Il en a fallu de peu que je n’applaudisse, croyant qu’au Sénégal, enfin — et pour une fois — une mesure, parmi les milliers annoncées à chaque drame, fût appliquée. Mais patatras ! Nos illusions se sont écroulées, à l’image de ces bâtiments qui s’effondrent ces derniers temps.
En réalité, la démolition très médiatisée d’une bâtisse à Touba, sous la supervision de l’autorité administrative locale, était loin de ce qu’on imaginait. Ce que l’on avait présenté comme le premier coup de pelle d’une vaste opération n’était finalement qu’un coup d’épée dans l’eau. On découvre qu’il s’agit d’une initiative personnelle, et non d’une action de la force publique.
Le détail est révélateur : le préfet lui-même a remercié le propriétaire du bâtiment pour sa « collaboration », allant jusqu’à l’ériger en modèle pour les autres détenteurs de constructions illégales ou dangereuses. Rien que ça ! Que faut-il en déduire ?

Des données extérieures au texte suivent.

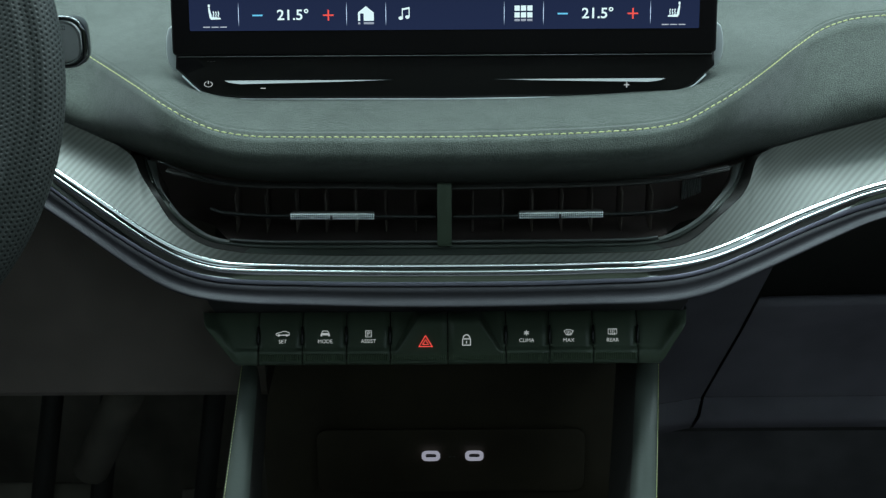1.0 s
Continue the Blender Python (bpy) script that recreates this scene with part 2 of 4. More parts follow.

Que les services compétents n’ont pas encore la volonté réelle de remettre de l’ordre dans ce secteur. Sinon, comment expliquer qu’un deuxième effondrement survienne à Touba, moins d’un mois après celui de la fin mai, qui avait causé la mort de 11 personnes ? Rappelons qu’à la suite de ce drame, le ministère de l’Urbanisme avait annoncé, une fois de plus, une série de mesures destinées à prévenir de telles tragédies. Mais aucune de ces décisions n’a connu le moindre début d’exécution.
On tourne en rond. On recycle les mêmes discours comminatoires, les mêmes déclarations d’intention, alors que les causes du mal sont déjà identifiées. Une dalle qui cède. Un immeuble qui se disloque. Des vies qui s’arrêtent. Des familles endeuillées. Encore et encore. Le scénario devient tristement familier. Le Sénégal semble pris dans une spirale d’effondrements. Les immeubles s’élèvent à une vitesse vertigineuse, parfois au mépris des règles élémentaires de sécurité. Des maçons tirent des seaux de ciment à la force des bras, perchés sur des chantiers improvisés.
Des murs montent, des étages se multiplient, sans qu’un permis de construire n’ait jamais été délivré. Dans ce paysage urbain en mutation, la frénésie de bâtir semble plus forte que l’instinct de protéger. Les gens veulent des immeubles en quelques mois, oubliant qu’on ne construit pas la solidité à la hâte. Et avec l’arrivée de l’hivernage, il ne serait pas surprenant que d’autres effondrements surviennent, notamment parmi les nombreux bâtiments en ruine.
Que l’on n’invoque pas la volonté divine. Un rapport de 2021 a déjà identifié 1 446 constructions menaçant de s’effondrer à tout moment sur l’ensemble du territoire national. La majorité d’entre elles se situe à Dakar et à Diourbel — tiens, tiens, précisément les deux régions les plus touchées par ces drames ces derniers mois. Depuis, quelles mesures préventives ont été prises concernant ces mesures ?
On demande à savoir. Toujours est-il que les experts, eux, ne cessent de tirer la sonnette d’alarme depuis des années ; ils ne sont pas écoutés. Et pourtant, en matière de textes législatifs pour réguler le secteur de la construction, le Sénégal est bien nanti à travers le Code de l’urbanisme et de la construction. Considérant que ce texte, qui date de 2009, ne répondait plus aux exigences actuelles de sécurité, de durabilité, d’inclusion et d’efficacité énergétique, l’État a décidé de le réviser et de le scinder en deux lois distinctes, adoptées par l’Assemblée nationale en décembre 2023.
Mais — ironie institutionnelle — elles ne sont toujours pas applicables, faute de décrets d’application. On apprend que les textes sont prêts depuis avril 2024. La même lenteur est constatée dans la mise en place de l’Ordre des ingénieurs, alors qu’il existe déjà dans la plupart des pays de la sous-région. Cette lacune, selon un expert, place le Sénégal en non-conformité avec les directives de l’Uemoa et nuit à la compétitivité des ingénieurs sénégalais sur le marché régional. Or, la mise en place de cet Ordre aurait pu permettre de renforcer la régulation du secteur, d’impliquer l’ensemble des parties prenantes et de répondre efficacement aux instructions présidentielles pour améliorer la sécurité des constructions au Sénégal.
On le voit donc, l’État tarde à contrôler, les promoteurs se précipitent, les ouvriers sont mal formés, les citoyens parfois complaisants. Et pendant ce temps, les immeubles tombent. Il est urgent d’en finir avec la culture de l’à-peu-près. De remettre de l’ordre, de la rigueur, de la responsabilité dans notre façon de bâtir. Sinon, c’est le pays tout entier qui continuera à vaciller sur des fondations fragiles.